The county already regarded Grey as flakey. He was only 18 when he inherited the title, four vast estates, a house in London, and an annual income of £90,000 in 1845 from his grandfather, a man famously charitable to strangers and vile to his family. Despite family efforts to force him to sign a vow not to marry without their approval, his first bride when he was just 21 was a college servant and daughter of a Cambridge boot maker.

When she died in 1855 he married Catherine within the year. London society was appalled, but Cheshire was outraged. Queen Victoria is said to have refused to sit in the neighbouring box as the couple, but their treatment in Cheshire involved even more public humiliation. When they first visited a local church, wardens are said to have broken down the door to stop the ringing of a welcoming peal.

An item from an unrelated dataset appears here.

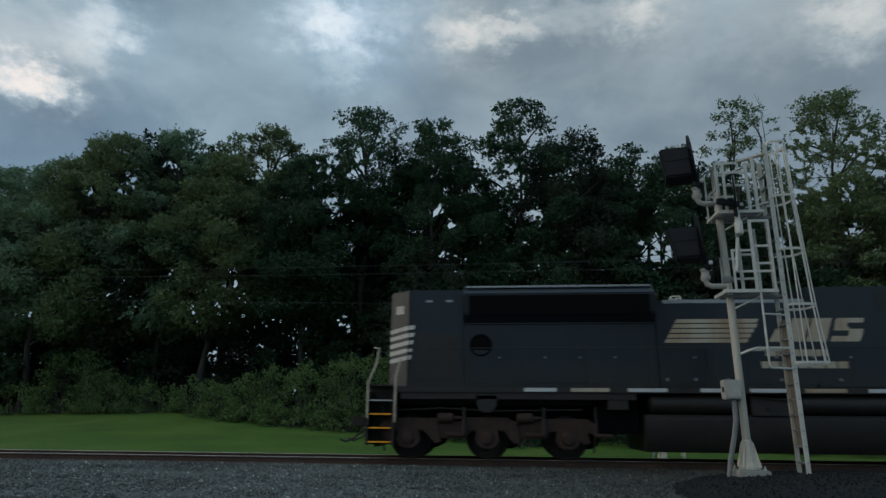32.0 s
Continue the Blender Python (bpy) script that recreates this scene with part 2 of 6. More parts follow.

Later in 1855 the couple went to Knutsford races—Grey would run up huge debts in racing and gambling—where Catherine was greeted by a rampart of turned backs and raised parasols. Somebody hissed the word “strumpet” and that was it; the couple returned home and started packing. The house was emptied of its contents, everything driven away on a cavalcade of carts, and although Grey occasionally returned in the shooting season, Catherine never set foot there again.

Dunham Massey © National Trust Images

Grey died in 1883, but Catherine outlived him until 1910, well liked by sensible people for her kind heart and lavish charity—and she even managed to clear the debts he had run up. Roger Grey, the 10th and last earl, left Dunham Massey and the estate to the National Trust on his death in 1976, having spent a small fortune trying to reassemble the scattered family collection work the trust has continued (though the claimed works by Leonardo da Vinci and Titian may never have existed).

The silver, commissioned from the royal goldsmiths Hunt & Roskell in the year of the marriage, was as sensational as the marriage: it was featured in the Illustrated London News, and exhibited at the London International Exhibition of 1862 and the Paris Exposition Universelle of 1867. The centrepiece was recognised by the specialist dealers, A. Pash & Sons, and has now been acquired by the National Trust for an undisclosed sum.